Some things just don’t make sense. Like how on earth do we still have ‘fresh’ fruit from February? Apples last arrived aboard the Orange Roughy (RSV Aurora Australis) some eight months ago, and are still going strong. As a lad from the NT, prior to the voyage south I couldn’t get anything to survive more than a few days, so it blows my mind that the fruit bowls remain overflowing with the shiny red and green delicacies. What is in them? What is on them? How? Maybe they were cross-germinated with Chuck Norris DNA. The things won’t die. It’s incredible!
Ok so there’s that, we have fruit. But with this comes the guilt of giving up the pomme crunch for that of the perfectly baked sausage roll at smoko. You can feel the Royal Galas staring at you, asking “shouldn’t you be eating me?" But instead of the nutritious juice of the Granny Smith glistening on one's beard, it is infested with the crumbs of chicken tenders, curry pies and blobs of the perfectly crafted laksa.
Moving on. Besides eating apples, we also reside in them. When you see their shape and colour it makes sense.
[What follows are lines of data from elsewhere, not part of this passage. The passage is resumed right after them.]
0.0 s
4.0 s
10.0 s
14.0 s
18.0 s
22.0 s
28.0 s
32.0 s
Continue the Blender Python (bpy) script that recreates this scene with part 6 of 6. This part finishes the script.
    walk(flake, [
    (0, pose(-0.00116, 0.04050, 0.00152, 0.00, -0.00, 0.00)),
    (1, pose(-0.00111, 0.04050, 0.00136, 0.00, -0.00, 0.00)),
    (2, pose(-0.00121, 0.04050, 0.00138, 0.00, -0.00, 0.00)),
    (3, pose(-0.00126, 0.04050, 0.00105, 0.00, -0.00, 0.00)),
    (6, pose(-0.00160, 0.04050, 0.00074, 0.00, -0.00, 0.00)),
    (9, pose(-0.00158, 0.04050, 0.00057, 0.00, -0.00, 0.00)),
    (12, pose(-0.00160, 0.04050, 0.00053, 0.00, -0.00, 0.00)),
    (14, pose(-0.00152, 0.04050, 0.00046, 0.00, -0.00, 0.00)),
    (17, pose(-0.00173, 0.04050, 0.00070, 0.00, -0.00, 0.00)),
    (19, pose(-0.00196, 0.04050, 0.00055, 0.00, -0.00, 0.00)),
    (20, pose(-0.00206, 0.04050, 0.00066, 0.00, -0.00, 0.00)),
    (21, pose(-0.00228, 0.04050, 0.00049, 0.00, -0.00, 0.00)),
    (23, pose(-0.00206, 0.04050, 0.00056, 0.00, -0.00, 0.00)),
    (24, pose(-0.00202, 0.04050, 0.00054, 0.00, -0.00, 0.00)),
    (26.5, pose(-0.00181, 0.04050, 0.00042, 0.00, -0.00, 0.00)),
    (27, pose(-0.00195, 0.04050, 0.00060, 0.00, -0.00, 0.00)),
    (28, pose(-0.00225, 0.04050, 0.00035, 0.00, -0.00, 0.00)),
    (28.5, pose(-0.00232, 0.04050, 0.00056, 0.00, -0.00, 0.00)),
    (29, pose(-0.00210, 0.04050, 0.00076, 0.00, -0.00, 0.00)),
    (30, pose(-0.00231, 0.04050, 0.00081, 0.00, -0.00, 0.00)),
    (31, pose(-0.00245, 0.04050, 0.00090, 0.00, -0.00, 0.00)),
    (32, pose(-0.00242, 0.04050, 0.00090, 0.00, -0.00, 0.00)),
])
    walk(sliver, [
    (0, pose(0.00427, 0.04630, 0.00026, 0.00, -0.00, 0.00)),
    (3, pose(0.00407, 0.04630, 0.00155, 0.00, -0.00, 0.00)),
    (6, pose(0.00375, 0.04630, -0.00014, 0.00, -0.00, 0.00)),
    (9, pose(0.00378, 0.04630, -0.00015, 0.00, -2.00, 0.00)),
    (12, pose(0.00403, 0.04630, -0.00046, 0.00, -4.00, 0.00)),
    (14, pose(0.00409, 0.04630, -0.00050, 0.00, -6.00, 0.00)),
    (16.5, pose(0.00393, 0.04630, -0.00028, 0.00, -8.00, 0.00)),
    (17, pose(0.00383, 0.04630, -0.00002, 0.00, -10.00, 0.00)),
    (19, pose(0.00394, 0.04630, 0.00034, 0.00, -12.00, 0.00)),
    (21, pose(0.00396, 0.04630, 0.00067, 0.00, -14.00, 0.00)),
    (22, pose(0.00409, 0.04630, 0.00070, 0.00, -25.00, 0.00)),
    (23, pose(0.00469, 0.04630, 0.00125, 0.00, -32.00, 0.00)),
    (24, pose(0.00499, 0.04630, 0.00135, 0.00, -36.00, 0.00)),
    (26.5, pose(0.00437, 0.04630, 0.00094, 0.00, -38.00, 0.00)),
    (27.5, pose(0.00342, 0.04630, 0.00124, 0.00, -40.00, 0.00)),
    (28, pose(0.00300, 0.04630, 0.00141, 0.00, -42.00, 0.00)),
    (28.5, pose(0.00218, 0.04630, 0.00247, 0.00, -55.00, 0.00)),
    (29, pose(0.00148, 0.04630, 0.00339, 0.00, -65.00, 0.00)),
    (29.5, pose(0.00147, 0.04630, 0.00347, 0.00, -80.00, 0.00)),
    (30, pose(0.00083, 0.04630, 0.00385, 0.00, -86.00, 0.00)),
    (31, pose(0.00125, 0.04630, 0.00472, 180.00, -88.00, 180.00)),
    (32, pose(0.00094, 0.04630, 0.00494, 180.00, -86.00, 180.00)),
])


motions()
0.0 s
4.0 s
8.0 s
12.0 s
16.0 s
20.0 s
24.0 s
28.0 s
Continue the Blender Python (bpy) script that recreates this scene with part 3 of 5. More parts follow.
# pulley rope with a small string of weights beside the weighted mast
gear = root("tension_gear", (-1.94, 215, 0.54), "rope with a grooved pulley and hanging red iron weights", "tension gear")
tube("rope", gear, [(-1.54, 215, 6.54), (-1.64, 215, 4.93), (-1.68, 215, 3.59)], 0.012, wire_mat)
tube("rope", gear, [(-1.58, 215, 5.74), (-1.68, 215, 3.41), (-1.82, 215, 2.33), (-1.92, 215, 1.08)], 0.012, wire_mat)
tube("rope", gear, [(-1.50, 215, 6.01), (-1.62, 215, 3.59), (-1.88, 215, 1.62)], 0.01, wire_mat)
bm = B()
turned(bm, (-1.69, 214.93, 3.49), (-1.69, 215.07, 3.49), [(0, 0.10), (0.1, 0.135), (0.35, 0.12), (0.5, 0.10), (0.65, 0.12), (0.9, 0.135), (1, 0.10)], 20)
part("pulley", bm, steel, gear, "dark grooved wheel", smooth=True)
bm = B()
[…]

And when you have a rough night's sleep, from the howling winds and the orchestra of snores, waking to a mask of icy condensation strewn across your face, yes, you do feel seedy. The apple is complete. They are the quaint AirBnBs of Davis and form part of the core experience for expeditioners squatting throughout the Vestfolds. There is of course the luxury of the huts, spacious and well supplied with water, fuel, mi goreng and the occasional dart board. But the dear apple? Sturdy, cosy, reliable. I have been fortunate to stay in many of them here, and although visited regularly in the summer months, they spend the winter in lonely solitude, occasionally accommodating those who seek the same escapism.